§ **SHORT EXERCISE**:
Reproduce all the lines below exactly and omit the images.

++++ RAW DATA

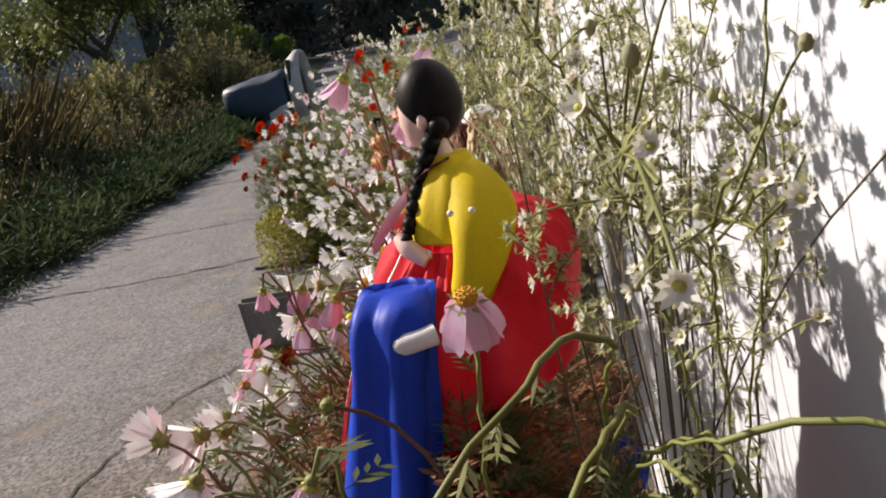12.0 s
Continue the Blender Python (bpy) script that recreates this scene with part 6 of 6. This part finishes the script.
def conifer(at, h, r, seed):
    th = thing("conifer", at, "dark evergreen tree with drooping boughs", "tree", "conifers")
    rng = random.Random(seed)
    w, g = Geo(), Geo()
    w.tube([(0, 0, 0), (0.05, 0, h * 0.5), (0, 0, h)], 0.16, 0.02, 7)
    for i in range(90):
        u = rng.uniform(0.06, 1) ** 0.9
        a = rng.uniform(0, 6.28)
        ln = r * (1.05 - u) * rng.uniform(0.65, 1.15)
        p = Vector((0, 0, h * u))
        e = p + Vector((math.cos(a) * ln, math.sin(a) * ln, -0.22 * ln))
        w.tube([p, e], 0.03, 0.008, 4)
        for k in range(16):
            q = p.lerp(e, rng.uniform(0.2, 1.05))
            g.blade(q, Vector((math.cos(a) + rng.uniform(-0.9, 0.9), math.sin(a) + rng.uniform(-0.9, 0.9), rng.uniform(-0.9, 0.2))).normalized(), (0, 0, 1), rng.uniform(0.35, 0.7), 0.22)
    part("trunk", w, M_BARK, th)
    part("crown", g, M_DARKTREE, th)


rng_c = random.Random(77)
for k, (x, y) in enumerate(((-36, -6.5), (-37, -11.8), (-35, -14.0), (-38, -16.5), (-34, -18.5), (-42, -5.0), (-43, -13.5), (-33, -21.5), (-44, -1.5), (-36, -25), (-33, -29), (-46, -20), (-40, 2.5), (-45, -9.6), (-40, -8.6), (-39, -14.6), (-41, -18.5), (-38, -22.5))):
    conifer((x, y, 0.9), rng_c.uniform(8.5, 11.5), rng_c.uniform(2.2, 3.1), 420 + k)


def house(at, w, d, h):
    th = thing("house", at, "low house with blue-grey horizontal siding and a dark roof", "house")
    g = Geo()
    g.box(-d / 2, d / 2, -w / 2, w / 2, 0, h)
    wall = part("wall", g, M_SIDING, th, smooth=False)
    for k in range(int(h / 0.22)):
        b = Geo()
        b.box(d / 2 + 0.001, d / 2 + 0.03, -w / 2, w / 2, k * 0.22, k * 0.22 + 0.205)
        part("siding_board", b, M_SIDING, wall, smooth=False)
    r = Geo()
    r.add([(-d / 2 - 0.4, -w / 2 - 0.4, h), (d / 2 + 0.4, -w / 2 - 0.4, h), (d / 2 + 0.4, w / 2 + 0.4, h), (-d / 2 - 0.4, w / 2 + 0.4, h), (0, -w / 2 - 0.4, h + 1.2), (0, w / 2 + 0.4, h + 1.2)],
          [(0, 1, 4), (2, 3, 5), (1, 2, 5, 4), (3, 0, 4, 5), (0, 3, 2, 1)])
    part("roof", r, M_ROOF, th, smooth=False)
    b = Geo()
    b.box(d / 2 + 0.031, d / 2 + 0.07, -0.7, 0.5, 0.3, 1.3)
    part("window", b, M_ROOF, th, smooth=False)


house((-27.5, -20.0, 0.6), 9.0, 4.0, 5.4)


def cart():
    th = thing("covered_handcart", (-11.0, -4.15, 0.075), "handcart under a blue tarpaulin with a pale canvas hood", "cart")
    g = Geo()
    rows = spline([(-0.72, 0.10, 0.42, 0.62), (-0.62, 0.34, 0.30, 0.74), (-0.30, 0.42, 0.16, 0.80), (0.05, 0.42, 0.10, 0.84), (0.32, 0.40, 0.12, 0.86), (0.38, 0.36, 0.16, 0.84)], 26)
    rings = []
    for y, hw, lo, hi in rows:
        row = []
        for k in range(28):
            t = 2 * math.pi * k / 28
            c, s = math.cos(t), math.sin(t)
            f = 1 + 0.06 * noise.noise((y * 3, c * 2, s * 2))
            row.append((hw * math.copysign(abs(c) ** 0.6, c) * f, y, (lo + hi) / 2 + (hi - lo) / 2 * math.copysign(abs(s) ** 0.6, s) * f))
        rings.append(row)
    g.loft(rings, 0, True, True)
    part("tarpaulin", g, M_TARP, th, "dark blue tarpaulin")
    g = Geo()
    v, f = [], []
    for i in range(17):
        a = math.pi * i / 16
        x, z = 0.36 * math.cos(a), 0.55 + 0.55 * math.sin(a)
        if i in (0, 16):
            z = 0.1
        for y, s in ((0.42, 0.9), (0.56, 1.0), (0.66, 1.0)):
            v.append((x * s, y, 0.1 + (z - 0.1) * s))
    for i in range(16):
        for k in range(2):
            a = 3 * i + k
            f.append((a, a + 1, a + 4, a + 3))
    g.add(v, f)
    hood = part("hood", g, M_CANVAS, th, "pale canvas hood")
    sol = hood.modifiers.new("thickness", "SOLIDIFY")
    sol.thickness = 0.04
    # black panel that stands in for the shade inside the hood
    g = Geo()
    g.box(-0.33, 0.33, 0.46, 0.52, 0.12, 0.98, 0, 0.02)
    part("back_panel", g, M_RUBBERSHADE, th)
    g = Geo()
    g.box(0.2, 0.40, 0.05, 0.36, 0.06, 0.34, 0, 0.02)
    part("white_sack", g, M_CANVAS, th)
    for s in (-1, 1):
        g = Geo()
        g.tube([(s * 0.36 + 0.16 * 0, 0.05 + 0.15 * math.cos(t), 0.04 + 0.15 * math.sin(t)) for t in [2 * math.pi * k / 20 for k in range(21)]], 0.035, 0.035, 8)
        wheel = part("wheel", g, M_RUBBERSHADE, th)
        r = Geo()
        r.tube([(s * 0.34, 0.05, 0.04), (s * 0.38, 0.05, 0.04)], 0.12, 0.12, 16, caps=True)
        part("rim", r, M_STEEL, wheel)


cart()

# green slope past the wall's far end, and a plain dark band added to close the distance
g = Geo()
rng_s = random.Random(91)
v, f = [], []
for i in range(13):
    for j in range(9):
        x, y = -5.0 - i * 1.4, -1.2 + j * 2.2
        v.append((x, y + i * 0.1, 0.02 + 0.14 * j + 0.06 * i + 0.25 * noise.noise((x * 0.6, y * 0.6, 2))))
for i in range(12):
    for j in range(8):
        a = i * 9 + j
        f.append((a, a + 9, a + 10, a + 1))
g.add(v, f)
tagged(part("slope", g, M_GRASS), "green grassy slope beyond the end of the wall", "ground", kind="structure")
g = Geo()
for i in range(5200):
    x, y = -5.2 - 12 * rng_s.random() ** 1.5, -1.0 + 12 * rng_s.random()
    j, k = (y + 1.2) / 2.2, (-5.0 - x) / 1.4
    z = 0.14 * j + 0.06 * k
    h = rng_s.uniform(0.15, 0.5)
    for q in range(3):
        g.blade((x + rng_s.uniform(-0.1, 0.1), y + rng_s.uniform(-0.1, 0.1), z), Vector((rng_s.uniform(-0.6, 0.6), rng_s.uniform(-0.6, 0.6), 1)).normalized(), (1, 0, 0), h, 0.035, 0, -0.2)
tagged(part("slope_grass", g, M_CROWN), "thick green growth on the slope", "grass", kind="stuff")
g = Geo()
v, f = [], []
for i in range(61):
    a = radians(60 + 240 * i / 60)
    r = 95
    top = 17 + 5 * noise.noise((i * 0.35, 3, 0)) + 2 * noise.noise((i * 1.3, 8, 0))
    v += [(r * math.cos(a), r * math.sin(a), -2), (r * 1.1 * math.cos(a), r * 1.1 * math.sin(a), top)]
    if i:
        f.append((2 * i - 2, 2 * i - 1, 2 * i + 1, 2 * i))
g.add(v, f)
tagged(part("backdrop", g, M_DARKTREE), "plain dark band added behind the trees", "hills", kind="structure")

++++++++

§ **ANSWER TO THIS TASK**:
12.0 s
Continue the Blender Python (bpy) script that recreates this scene with part 6 of 6. This part finishes the script.
def conifer(at, h, r, seed):
    th = thing("conifer", at, "dark evergreen tree with drooping boughs", "tree", "conifers")
    rng = random.Random(seed)
    w, g = Geo(), Geo()
    w.tube([(0, 0, 0), (0.05, 0, h * 0.5), (0, 0, h)], 0.16, 0.02, 7)
    for i in range(90):
        u = rng.uniform(0.06, 1) ** 0.9
        a = rng.uniform(0, 6.28)
        ln = r * (1.05 - u) * rng.uniform(0.65, 1.15)
        p = Vector((0, 0, h * u))
        e = p + Vector((math.cos(a) * ln, math.sin(a) * ln, -0.22 * ln))
        w.tube([p, e], 0.03, 0.008, 4)
        for k in range(16):
            q = p.lerp(e, rng.uniform(0.2, 1.05))
            g.blade(q, Vector((math.cos(a) + rng.uniform(-0.9, 0.9), math.sin(a) + rng.uniform(-0.9, 0.9), rng.uniform(-0.9, 0.2))).normalized(), (0, 0, 1), rng.uniform(0.35, 0.7), 0.22)
    part("trunk", w, M_BARK, th)
    part("crown", g, M_DARKTREE, th)


rng_c = random.Random(77)
for k, (x, y) in enumerate(((-36, -6.5), (-37, -11.8), (-35, -14.0), (-38, -16.5), (-34, -18.5), (-42, -5.0), (-43, -13.5), (-33, -21.5), (-44, -1.5), (-36, -25), (-33, -29), (-46, -20), (-40, 2.5), (-45, -9.6), (-40, -8.6), (-39, -14.6), (-41, -18.5), (-38, -22.5))):
    conifer((x, y, 0.9), rng_c.uniform(8.5, 11.5), rng_c.uniform(2.2, 3.1), 420 + k)


def house(at, w, d, h):
    th = thing("house", at, "low house with blue-grey horizontal siding and a dark roof", "house")
    g = Geo()
    g.box(-d / 2, d / 2, -w / 2, w / 2, 0, h)
    wall = part("wall", g, M_SIDING, th, smooth=False)
    for k in range(int(h / 0.22)):
        b = Geo()
        b.box(d / 2 + 0.001, d / 2 + 0.03, -w / 2, w / 2, k * 0.22, k * 0.22 + 0.205)
        part("siding_board", b, M_SIDING, wall, smooth=False)
    r = Geo()
    r.add([(-d / 2 - 0.4, -w / 2 - 0.4, h), (d / 2 + 0.4, -w / 2 - 0.4, h), (d / 2 + 0.4, w / 2 + 0.4, h), (-d / 2 - 0.4, w / 2 + 0.4, h), (0, -w / 2 - 0.4, h + 1.2), (0, w / 2 + 0.4, h + 1.2)],
          [(0, 1, 4), (2, 3, 5), (1, 2, 5, 4), (3, 0, 4, 5), (0, 3, 2, 1)])
    part("roof", r, M_ROOF, th, smooth=False)
    b = Geo()
    b.box(d / 2 + 0.031, d / 2 + 0.07, -0.7, 0.5, 0.3, 1.3)
    part("window", b, M_ROOF, th, smooth=False)


house((-27.5, -20.0, 0.6), 9.0, 4.0, 5.4)


def cart():
    th = thing("covered_handcart", (-11.0, -4.15, 0.075), "handcart under a blue tarpaulin with a pale canvas hood", "cart")
    g = Geo()
    rows = spline([(-0.72, 0.10, 0.42, 0.62), (-0.62, 0.34, 0.30, 0.74), (-0.30, 0.42, 0.16, 0.80), (0.05, 0.42, 0.10, 0.84), (0.32, 0.40, 0.12, 0.86), (0.38, 0.36, 0.16, 0.84)], 26)
    rings = []
    for y, hw, lo, hi in rows:
        row = []
        for k in range(28):
            t = 2 * math.pi * k / 28
            c, s = math.cos(t), math.sin(t)
            f = 1 + 0.06 * noise.noise((y * 3, c * 2, s * 2))
            row.append((hw * math.copysign(abs(c) ** 0.6, c) * f, y, (lo + hi) / 2 + (hi - lo) / 2 * math.copysign(abs(s) ** 0.6, s) * f))
        rings.append(row)
    g.loft(rings, 0, True, True)
    part("tarpaulin", g, M_TARP, th, "dark blue tarpaulin")
    g = Geo()
    v, f = [], []
    for i in range(17):
        a = math.pi * i / 16
        x, z = 0.36 * math.cos(a), 0.55 + 0.55 * math.sin(a)
        if i in (0, 16):
            z = 0.1
        for y, s in ((0.42, 0.9), (0.56, 1.0), (0.66, 1.0)):
            v.append((x * s, y, 0.1 + (z - 0.1) * s))
    for i in range(16):
        for k in range(2):
            a = 3 * i + k
            f.append((a, a + 1, a + 4, a + 3))
    g.add(v, f)
    hood = part("hood", g, M_CANVAS, th, "pale canvas hood")
    sol = hood.modifiers.new("thickness", "SOLIDIFY")
    sol.thickness = 0.04
    # black panel that stands in for the shade inside the hood
    g = Geo()
    g.box(-0.33, 0.33, 0.46, 0.52, 0.12, 0.98, 0, 0.02)
    part("back_panel", g, M_RUBBERSHADE, th)
    g = Geo()
    g.box(0.2, 0.40, 0.05, 0.36, 0.06, 0.34, 0, 0.02)
    part("white_sack", g, M_CANVAS, th)
    for s in (-1, 1):
        g = Geo()
        g.tube([(s * 0.36 + 0.16 * 0, 0.05 + 0.15 * math.cos(t), 0.04 + 0.15 * math.sin(t)) for t in [2 * math.pi * k / 20 for k in range(21)]], 0.035, 0.035, 8)
        wheel = part("wheel", g, M_RUBBERSHADE, th)
        r = Geo()
        r.tube([(s * 0.34, 0.05, 0.04), (s * 0.38, 0.05, 0.04)], 0.12, 0.12, 16, caps=True)
        part("rim", r, M_STEEL, wheel)


cart()

# green slope past the wall's far end, and a plain dark band added to close the distance
g = Geo()
rng_s = random.Random(91)
v, f = [], []
for i in range(13):
    for j in range(9):
        x, y = -5.0 - i * 1.4, -1.2 + j * 2.2
        v.append((x, y + i * 0.1, 0.02 + 0.14 * j + 0.06 * i + 0.25 * noise.noise((x * 0.6, y * 0.6, 2))))
for i in range(12):
    for j in range(8):
        a = i * 9 + j
        f.append((a, a + 9, a + 10, a + 1))
g.add(v, f)
tagged(part("slope", g, M_GRASS), "green grassy slope beyond the end of the wall", "ground", kind="structure")
g = Geo()
for i in range(5200):
    x, y = -5.2 - 12 * rng_s.random() ** 1.5, -1.0 + 12 * rng_s.random()
    j, k = (y + 1.2) / 2.2, (-5.0 - x) / 1.4
    z = 0.14 * j + 0.06 * k
    h = rng_s.uniform(0.15, 0.5)
    for q in range(3):
        g.blade((x + rng_s.uniform(-0.1, 0.1), y + rng_s.uniform(-0.1, 0.1), z), Vector((rng_s.uniform(-0.6, 0.6), rng_s.uniform(-0.6, 0.6), 1)).normalized(), (1, 0, 0), h, 0.035, 0, -0.2)
tagged(part("slope_grass", g, M_CROWN), "thick green growth on the slope", "grass", kind="stuff")
g = Geo()
v, f = [], []
for i in range(61):
    a = radians(60 + 240 * i / 60)
    r = 95
    top = 17 + 5 * noise.noise((i * 0.35, 3, 0)) + 2 * noise.noise((i * 1.3, 8, 0))
    v += [(r * math.cos(a), r * math.sin(a), -2), (r * 1.1 * math.cos(a), r * 1.1 * math.sin(a), top)]
    if i:
        f.append((2 * i - 2, 2 * i - 1, 2 * i + 1, 2 * i))
g.add(v, f)
tagged(part("backdrop", g, M_DARKTREE), "plain dark band added behind the trees", "hills", kind="structure")